Post hoc ergo propter hoc is Latin for "after this, therefore because of this." The fallacy treats sequence as causation: B happened after A, so A must have caused B.

Sequence is necessary for causation but nowhere near sufficient. Two events can follow each other through coincidence, through a shared third cause, or because the second would have happened no matter what came before.

Why it's fallacious

Causation requires more than timing. It requires a mechanism (some plausible way A could produce B) and usually some comparison case (what happened in situations where A didn't occur). Post hoc reasoning skips both. The before-and-after is taken as the whole story, and everything else that might explain the outcome is quietly ignored.

The fallacy is everywhere. Human brains are wired to find patterns, and the temporal pattern of "this, then that" is almost automatic. Noticing the pull toward it is the first step in not being ruled by it.

Canonical example

"I started taking elderberry syrup in October. I didn't get a cold all winter. The syrup works."
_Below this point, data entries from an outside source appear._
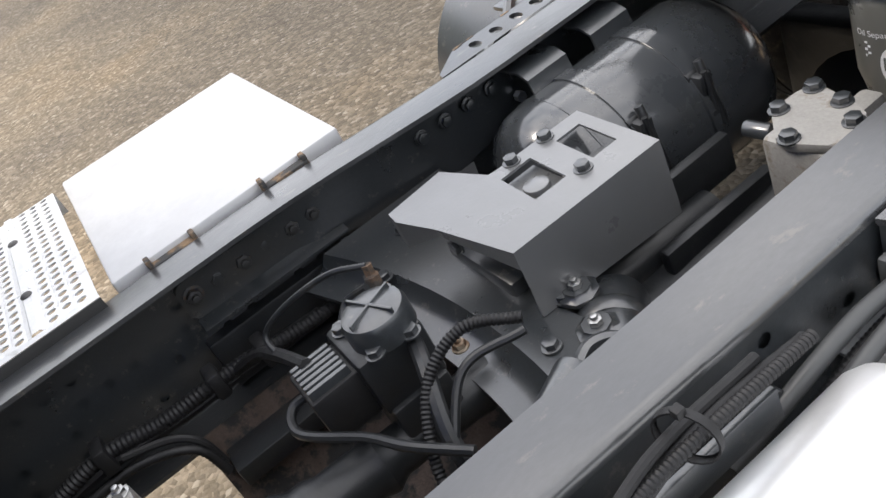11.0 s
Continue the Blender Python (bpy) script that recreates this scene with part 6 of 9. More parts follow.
# solenoid valve
valve = thing("solenoid_valve", "black valve block with ribbed coil and hoses", "valve", (0.17, -1.0, 0.8))
vc = Vector((0.165, -1.0, 0.86))
bm = bmesh.new()
box(bm, vc.x - 0.055, vc.x + 0.055, vc.y - 0.05, vc.y + 0.05, 0.78, 0.875, 0.008)
part("body", bm, FRAME_DARK, valve)
bm = bmesh.new()
lathe(bm, [(0.046, 0.0), (0.046, 0.03), (0.042, 0.038), (0.030, 0.042), (0.001, 0.044)], Matrix.Translation((vc.x - 0.02, vc.y - 0.01, 0.872)), 28)
dome_cap = part("dome", bm, FRAME, valve, "round dark cap with a cross rib")
for a in (0.4, 0.4 + math.pi / 2):
    bm = bmesh.new()
    box(bm, -0.040, 0.040, -0.002, 0.002, 0.036, 0.047, 0.001, Matrix.Translation((vc.x - 0.02, vc.y - 0.01, 0.872)) @ Matrix.Rotation(a, 4, "Z"))
    part("cross_rib", bm, FRAME, dome_cap)
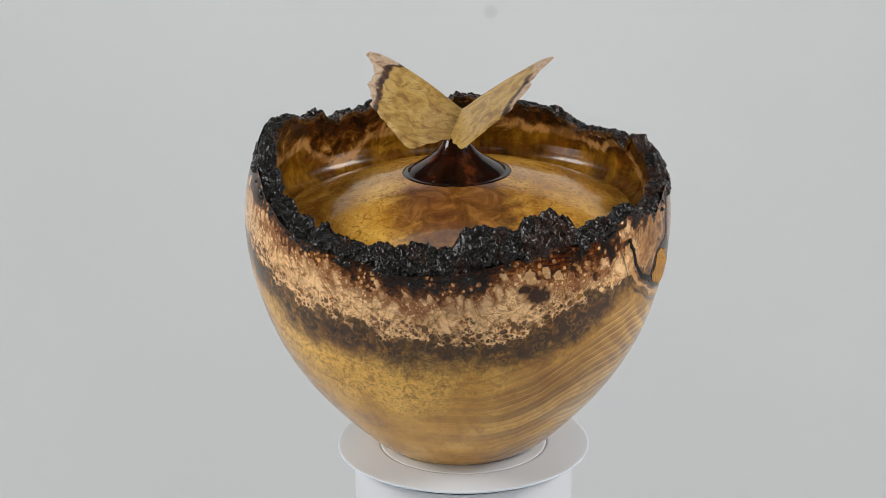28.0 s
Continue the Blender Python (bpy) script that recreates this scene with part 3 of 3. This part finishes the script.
# how far the growth rings rise and fall, in millimetres, and how strongly each kind of figure shows, every 20 degrees
RING_RISE = [-51, -10, -1, 18, 17, 7, -9, -22, -44, -38, -20, 0, 7, 2, -6, -14, -35, -52]
RING_SHOW = [-1.0, 0.12, 1.02, 0.66, 0.3, 0.04, -0.16, -0.28, -0.33, 0.0, 0.42, 0.75, 1.0, 1.0, 0.8, 0.01, -0.29, -0.47]
BROWN_SHOW = [0.09, 0.38, 0.58, 0.78, 0.9, 0.83, 0.4, 0.1, 0.1, 0.35, 0.65, 0.70, 0.6, 0.5, 0.3, 0.1, 0.0, 0.1]
FAN_SHOW = [0.43, 0.02, -0.0, 0.0, 0.0, 0.0, 0.0, 0.0, 0.0, 0.0, 0.0, 0.0, 0.0, 0.0, 0.05, 0.69, 1.0, 0.91]
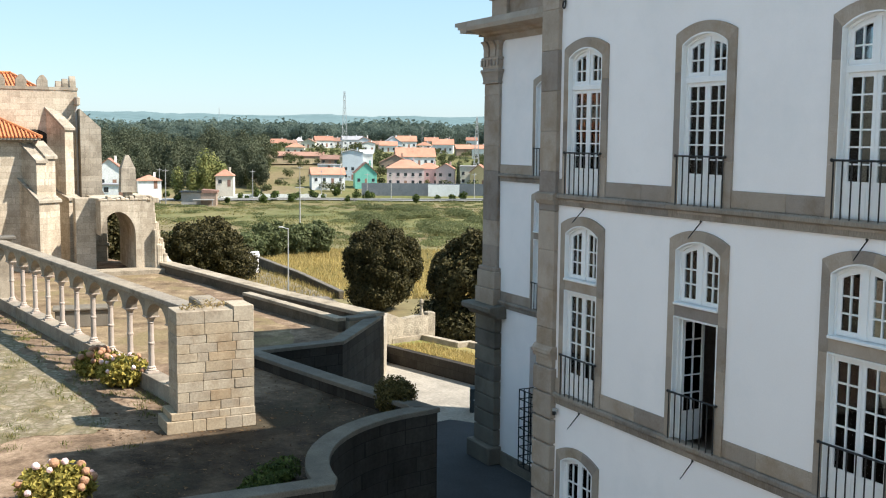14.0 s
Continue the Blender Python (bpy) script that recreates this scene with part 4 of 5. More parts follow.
buttress(-4.0, -3.4, -57, [(-55.2, ZT, 6.45, 0.6)])
buttress(-4.1, -3.68, -57, [(-55.5, ZT, 11.75, 1.05)])
buttress(-6.35, -5.8, -52, [(-50.5, ZT, 7.15, 1.0)])
buttress(-6.4, -5.95, -52, [(-50.9, ZT, 9.4, 0.85)])
buttress(-5.75, -5.15, -52, [(-51.2, ZT, 6.3, 0.4)])
buttress(-5.8, -5.35, -52, [(-51.35, ZT, 9.3, 0.6)])
buttress(-10.2, -9.4, -52, [(-50.0, ZT, 5.6, 0.0)])
buttress(-10.1, -9.45, -52, [(-50.6, ZT, 9.1, 0.9)])
bm = bmesh.new()
prism(bm, [(-3.1, ZT), (-1.47, ZT), (-1.47, 5.7), (-1.75, 6.2), (-1.75, 10.45), (-3.1, 11.7)], -58.2, -56.0, "x")
part("corner_buttress", bm, CHURCH_DARK, church)
part("corner_course", boxed(-58.3, -55.9, -3.1, -1.36, 2.4, 2.6, bevel=0.03), CHURCH_DARK, church)
part("drain_pipe", rod(bmesh.new(), (-56.85, -3.2, ZT), (-56.85, -3.2, 12.3), 0.07, 8), surface("zinc pipe", (0.35, 0.34, 0.32), (0.45, 0.44, 0.42), 3, 20, 0.5), church)
part("gargoyle", boxed(-57, -56.0, -3.35, -3.05, 11.9, 12.5, bevel=0.08), CHURCH_DARK, church)
bm = bmesh.new()
pts = [(-5.9 + 1.1 * math.cos(math.pi * k / 10), 9.3 + 1.0 * math.sin(math.pi * k / 10)) for k in range(11)]
prism(bm, pts, -57.02, -56.97, "x")
part("lunette", bm, surface("dark window recess", (0.02, 0.018, 0.016), (0.04, 0.035, 0.03), 2, 12, 0.9), church, "dark arched window recess")
part("wall_slit", boxed(-57.02, -56.97, -8.75, -8.1, 11.0, 11.6), surface("dark slit", (0.03, 0.027, 0.024), (0.05, 0.045, 0.04), 2, 12, 0.9), church, "dark square opening")

# ruined gateway with a pinnacle
ruin = thing("ruined_gateway", "ruined stone gateway with a pointed pinnacle and broken end", "ruin", kind="structure")
bm = bmesh.new()
k = 12
arcp = [(-1.95 + 1.05 * math.cos(math.pi - math.pi * i / k), 3.7 + 1.5 * math.sin(math.pi * i / k)) for i in range(k + 1)]
for (a, b), (c, d) in zip(arcp, arcp[1:]):
    prism(bm, [(a, b), (c, d), (c, 5.95), (a, 5.95)], -54.6, -48.9, "x")
box(bm, -54.6, -48.9, -0.9, 0.3, ZT, 5.75)
box(bm, -52.2, -48.9, -0.9, -0.2, 5.75, 6.2)
box(bm, -52.2, -51.0, -4.2, -3.0, ZT, 5.95)
part("arch_wall", bm, CHURCH, ruin)
# This range is out of view, placed for the brown reflection in the panes.
part("convent_range", boxed(-72, -54, -135, -45, ZT - 0.2, 18.0), GRANITE_DARK, church, "tall stone range of the convent")
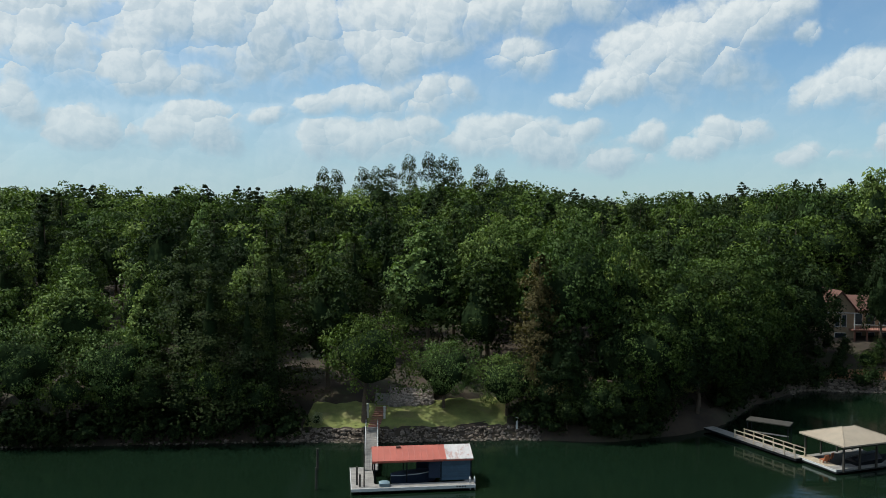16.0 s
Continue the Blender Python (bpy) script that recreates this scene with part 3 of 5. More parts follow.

The cold-free winter followed the syrup, but so did a lot of other things. The person might have washed their hands more. They might have avoided a sick coworker. The flu season might have been mild. They might have gotten colds in other years without syrup anyway. One winter, from one person, tells us almost nothing about whether the syrup is causally doing anything.

Counter-example (not a fallacy)

"Infant mortality in the city dropped 22% in the two years after the water system was overhauled. Follow-up studies traced the reduction to lower rates of waterborne illness, which matched the specific contaminants the overhaul removed. The timing is part of the argument, but the mechanism is separately shown."

This isn't post hoc. The claim of causation is supported not just by the timing but by a mechanism (contaminant removal) and by follow-up investigation that tied the drop to the specific change. Sequence plus mechanism plus evidence of the mechanism operating is how causation is established. Sequence alone is just noticing.

How to respond when you see it

Ask two questions. First: what else happened at the same time that could also explain this? Second: is there a plausible way the first thing produced the second? Most post hoc claims don't survive the first question. The ones that do are often still just shy of the second.